Phil Hartman is only known in NZ via The Simpsons. His SNL audition is worth a watch…

Mahna Mahna – the original version!

Can’t remember which of my wrestling nerd friends shared this: a discussion about 10 wrestling events and whether they were real or staged. Wrestling is one of the strangest, most post-modern entertainment forms in existence. I have fairly little interest in the actual thing itself, but find the way it tells stories and the collision between fiction and reality to be endlessly fascinating.

Star Wars: speeder bike. Or is it meant to be something else? [It seems so! Bat Pod! Cheers to Mr D Ritchie of Hamiltron.]

And finally, via Ivan, the apotheosis of the weird alignment chart trend: Batman alignment chart

5 thoughts on “Oranges at Halftime Linky”

  1. Thanks morgue. I haven’t wanted to analyse the spy flap in that way, since I’m hardly an objective figure and it’s definitely in a grey area.

    If you’ll forgive me for reworking comments from a couple of other forums, my take on it is this:

    This has all the hall marks of urban legend. There are lots of rumours circulating.
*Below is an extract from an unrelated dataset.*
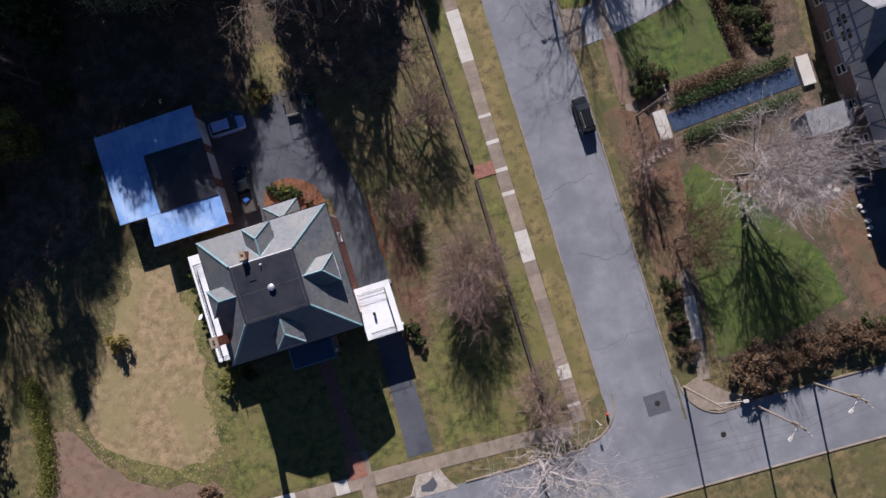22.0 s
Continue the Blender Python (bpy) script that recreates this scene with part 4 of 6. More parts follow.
def far_window(parent, w, x, y, z, wd, ht, ny=-1.0, nx=0.0, arched=False):
    """A framed window on a far wall; (nx, ny) points outwards in the building's own axes."""
    def q(u, d, zz):
        return w(x + (u if ny else nx * d), y + (ny * d if ny else u), zz)

    m = Mesh()
    for u in (-wd / 2, wd / 2):
        m.bar(q(u, 0.03, z), q(u, 0.03, z + ht), 0.12, 0.1, w(0, 0, 0) - w(0, 0, 0) + Vector((0.3, 0.8, 0)))
    for zz in (z, z + ht / 2, z + ht):
        m.bar(q(-wd / 2 - 0.06, 0.03, zz), q(wd / 2 + 0.06, 0.03, zz), 0.1, 0.1)
    f = m.make("window", WHITE, parent, "white framed window")
    Mesh().solid([q(-wd / 2, 0.004, z), q(wd / 2, 0.004, z), q(wd / 2, 0.004, z + ht), q(-wd / 2, 0.004, z + ht)], [q(-wd / 2, 0.02, z), q(wd / 2, 0.02, z), q(wd / 2, 0.02, z + ht), q(-wd / 2, 0.02, z + ht)]).make("pane", PANE, f)
    if arched:
        mm = Mesh()
        pts = [(wd / 2 * math.cos(a), z + ht + wd / 2 * math.sin(a)) for a in np.linspace(0, math.pi, 9)]
        for (u0, z0), (u1, z1) in zip(pts, pts[1:]):
            mm.bar(q(u0, 0.03, z0), q(u1, 0.03, z1), 0.12, 0.12)
        mm.make("arch", WHITE, f)


# garage with pale metal roof, tinted sky-blue, round a dark raised roof
gar = thing("garage", "low garage with a pale metal roof, tinted sky-blue, round a dark hipped roof", "garage")
GO = [(5.45, -24.0), (17.7, -23.6), (17.6, -12.8), (14.3, -12.6), (14.4, -9.1), (5.3, -9.1)]
Mesh().prism([(5.7, -23.7), (17.4, -23.3), (17.3, -13.1), (14.0, -12.9), (14.1, -9.4), (5.6, -9.4)], -0.2, 3.0).make("wall", BRICK_WALL, gar, "brick garage walls")
Mesh().prism(GO, 3.0, 3.16).make("fascia", WHITE, gar)
hx0, hx1, hy0, hy1 = 5.25, 12.6, -19.9, -12.75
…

For example, I saw a claim from a commenter on the Dim Post yesterday that an Israeli team was armed and had a confrontation with NZ army personnel, yet not ONE person who was present has come out in the media with what would be a shocking story if true.

    It is not surprising that at a time of great stress and disrupted communications, people will leap to conclusions and rumours will start — rumours that the SIS would of course be obliged to investigate. It’s their job. It’s also not surprising if having investigated, they found nothing and dropped it, leaving disgruntled informants who then went to Tulett.
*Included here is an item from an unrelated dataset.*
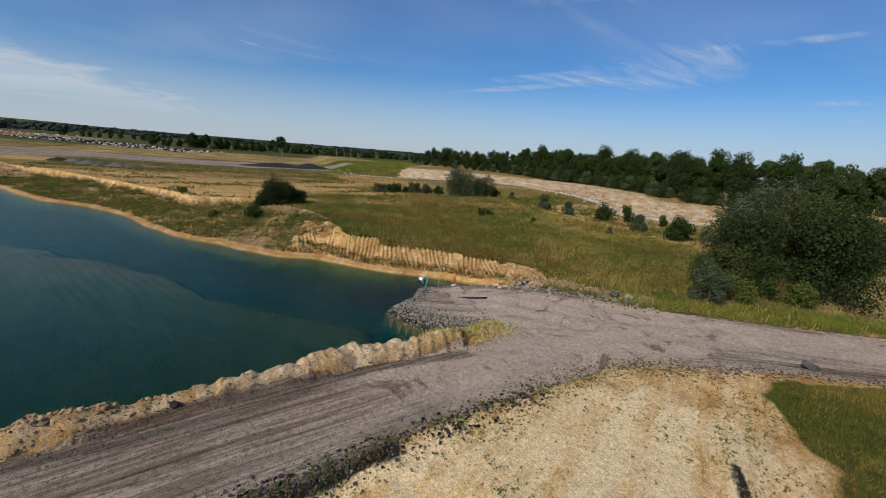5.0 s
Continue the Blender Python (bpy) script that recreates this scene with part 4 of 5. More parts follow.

    There is nothing suspicious about leaving the country quickly. If you had no friends or relatives here, and you had the opportunity to go, why wouldn’t you? A lot of Kiwis bailed from Chch straight away too — how suspicious! And of course while there was a long queue for civilians to get a flight out, somebody has to be the first. The Air Force evacuated many tourists to Wellington as soon as the airport was open, so this is not odd either. The crucial issue that would make the passport thing damning, namely whether they comprised different identities for the same person has not been mentioned, which I find very odd — if I were a leaker I would be sure to include this vital detail. Meanwhile, lots of Israelis have multiple passports in that immigrant and mobile society.

    A very notable thing about this story is that not one detail that would support it comes from a named first-hand witness. It is all either from anon sources, or speculations from 3rd party “experts.” Meanwhile, most all of the claims made have plausible alternative explanations.
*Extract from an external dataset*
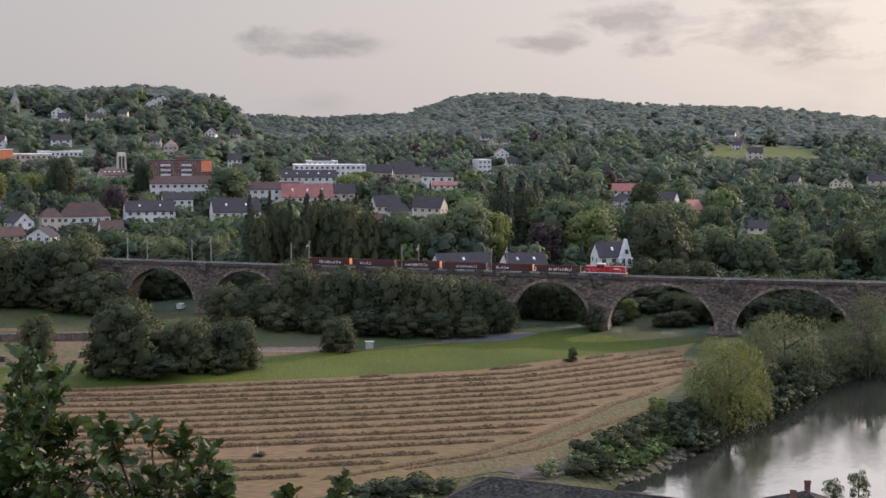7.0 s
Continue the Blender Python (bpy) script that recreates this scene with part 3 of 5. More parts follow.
def wagon(s0, k):
    rnd = random.Random(k)
    t = thing("open_wagon", along(s0), "rust-red open goods wagon with white graffiti", "wagon", "wagons of the train")
    L = 6.85
    part("floor", Soup().box(-L, L, -1.4, 1.4, 1.05, 1.3).mesh("floor", M["black"]), t)
    for y in (-1.42, 1.42):
        part("side_wall", Soup().box(-L, L, y - 0.04, y + 0.04, 1.3, 3.1).mesh("side_wall", M["wagon_red"]), t)
    for x in (-L, L):
        part("end_wall", Soup().box(x - 0.05, x + 0.05, -1.4, 1.4, 1.3, 3.2).mesh("end_wall", M["orange"] if x > 0 and k % 2 else M["wagon_red"]), t)
    part("top_rail", Soup().box(-L, L, -1.5, -1.36, 3.02, 3.18).mesh("top_rail", M["wagon_red"]), t)
    post = Soup().box(-0.07, 0.07, -1.54, -1.46, 1.2, 3.05).mesh("stake", M["wagon_red"])
    for i in range(9):
        part("stake", post, t, m=pose(-L + 0.15 + i * (2 * L - 0.3) / 8, 0, 0))
    load = Soup()
    rings = [[(x, y * 1.35, 2.3 + (0.5 * math.cos(y * 1.4) + 0.25 * noise.noise(Vector((x * 0.8, y * 2, k)))) * (0.3 if abs(x) > 5.5 else 1)) for y in np.linspace(-1, 1, 7)] for x in np.linspace(-L + 0.1, L - 0.1, 16)]
    load.loft(rings, closed=False, caps=False)
    part("scrap_load", load.mesh("scrap_load", M["rust"]), t, "brown loose load heaped in the wagon")
    x = rnd.uniform(-5, -2.5)
    stroke = 0
    while x < 4.2 and stroke < 14:
        w, h = rnd.uniform(0.25, 0.5), rnd.uniform(0.6, 1.05)
        s = Soup()
        s.prism([(x, 1.6), (x + w * 0.45, 1.6), (x + w * 0.8, 1.6 + h), (x + w * 0.3, 1.6 + h)], -1.485, -1.465)
        if rnd.random() < 0.6:
            s.prism([(x, 1.6 + h * 0.4), (x + w * 1.2, 1.6 + h * 0.45), (x + w * 1.2, 1.6 + h * 0.65), (x, 1.6 + h * 0.6)], -1.488, -1.468)
        part("graffiti_bar", s.mesh("graffiti_bar", M["paint_white"]), t)
        x += w * 1.35
        stroke += 1
        if k % 3 == 1 and stroke > 7:
            break
    for c in (-4.6, 4.6):
        part("bogie", Soup().box(c - 1.3, c + 1.3, -1.0, 1.0, 0.45, 0.9).mesh("bogie", M["black"]), t)
        wheelset(t, c - 0.9), wheelset(t, c + 0.9)
    for x in (-L - 0.6, L + 0.3):
        for y in (-0.88, 0.88):
            part("buffer", Soup().tube((x, y, 1.06), (x + 0.3, y, 1.06), 0.16, 0.2, 6).mesh("buffer", M["black"]), t)
    part("brake_platform", Soup().box(L + 0.05, L + 0.6, -1.2, 1.2, 1.1, 1.2).mesh("brake_platform", M["steel"]), t)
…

    My guess is that in his first encounter with the press on this topic Key was caught flat-footed, knowing nothing of a minor incident that never reached his level, and flailed for a way out. It’s nice to see him so unable to cope without minders or briefing and hopefully that will have been an interesting lesson for the media.

    At best, Tulett went off half-cocked, without the kind of fact-checking that would have made his story more credible, and other media were so excited with this juicy spy story that they didn’t bother either. At worst, this is prejudice-fuelled rumour creating a smear which most people will remember as fact long after the debunkings have quietly dribbled out in the following days.

    Actually, if you’ll forgive me again, I might rework this comment into a follow-up post…

  2. Stephen – great comment. I think you’re absolutely right. The detail that stood out to me was that the Israeli evacuees went to see the Ambassador before leaving. Um, people? If the dodgy covert action spies go and have a public meeting with the ambassador from their country? They are not very good spies.

  3. But in regards to the anti-semitism aspects of the coverage – I think it bears up your general point. We’re not a particularly anti-semitic society, but there are such elements out there, and there is also simple careless thinking/phrasing/replication of negative stereotypes. I might have done my intended point a disservice by juxtaposing your post with that event as I did.

  4. The single best piece of trivia I know is that the guy who wrote the song that became Mah Na Mah Na on The Muppets also did the massively famous whistling on the soundtrack to The Good, The Bad and the Ugly

  5. Oh shit, I mean the guy who sang on the original version is the whistler from The Good The Bad & The Ugly!

    From memory the song was first called the “Mah Na Samba”, but this is all from a TV show I watched in 1999, so I may well be completely wrong.